Skantze's initial research and development assignment was as project engineer with the joint Air Force-Atomic Energy Commission Nuclear Powered Airplane program in Germantown, Maryland. In August 1961 he was a staff officer assigned to the Office of the Deputy Chief of Staff for Research and Development at Headquarters U.S. Air Force, Washington, D.C. From June 1963 to August 1965, he was assistant executive officer to the under secretary of the Air Force.

Graduating from the Armed Forces Staff College the following year, Skantze served for three and a half years as director of system engineering and advanced planning in the Air Force Manned Orbiting Laboratory Program at the Space and Missile Systems Organization in Los Angeles.
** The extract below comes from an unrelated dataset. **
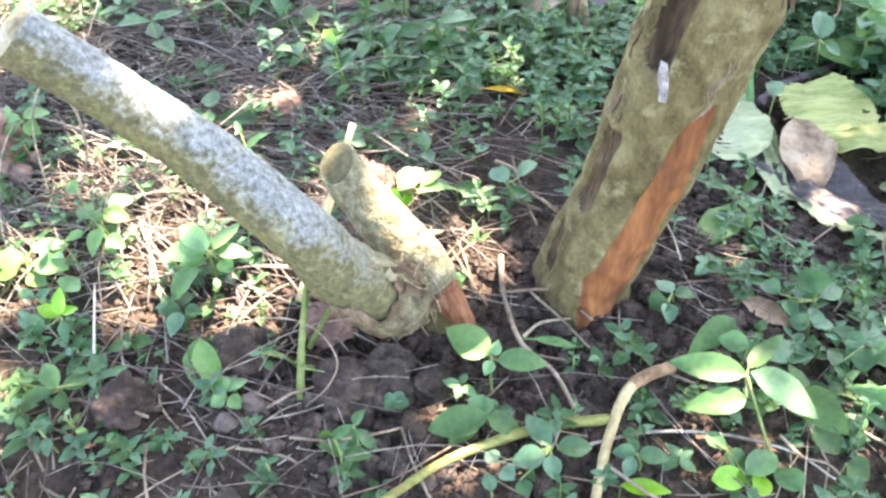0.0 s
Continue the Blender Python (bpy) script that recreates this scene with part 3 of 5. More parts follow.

From August 1969 to May 1971, he was assigned to Headquarters Air Force Systems Command at Andrews Air Force Base, initially as director of assignments and later as an assistant for senior officer management. He then became deputy for the AGM-69A Short-Range Attack Missile at the Aeronautical Systems Division, Wright-Patterson Air Force Base. After serving as deputy for the E-3A Airborne Warning and Control System program at Hanscom Air Force Base, Massachusetts, from June 1973 to June 1977, he returned to Air Force Systems Command headquarters as deputy chief of staff for systems. Skantze took command of the Aeronautical Systems Division at Wright-Patterson Air Force Base in March 1979.

In August 1982, Skantze was named deputy chief of staff for research, development and acquisition at Air Force headquarters. He was responsible for all U.S. Air Force research, development and acquisition programs. Skantze was appointed Vice Chief of Staff of the United States Air Force, Washington, D.C., in October 1983. He assumed command of Air Force Systems Command in August 1984.

Skantze was named as a payload specialist for the classified United States Department of Defense Space Shuttle mission STS-61-N, scheduled for launch on 4 September 1986. This mission was cancelled after the Space Shuttle Challenger disaster on 28 January 1986. Most of the crew (excluding Skantze and Frank J. Casserino) flew on mission STS-28 in 1989.

Skantze was a command pilot and earned the Senior Missile Badge. His military decorations and awards include the Air Force Distinguished Service Medal with oak leaf cluster, Legion of Merit with oak leaf cluster, Meritorious Service Medal with oak leaf cluster and Army Commendation Medal. He was promoted to General on October 6, 1983, with same date of rank, and retired from the United States Air Force on July 31, 1987. He died on June 18, 2018.

Skantze and his wife Patricia Ann "Pat" (Bowers) Skantze (March 20, 1930 – December 15, 2012) were interred at Arlington National Cemetery.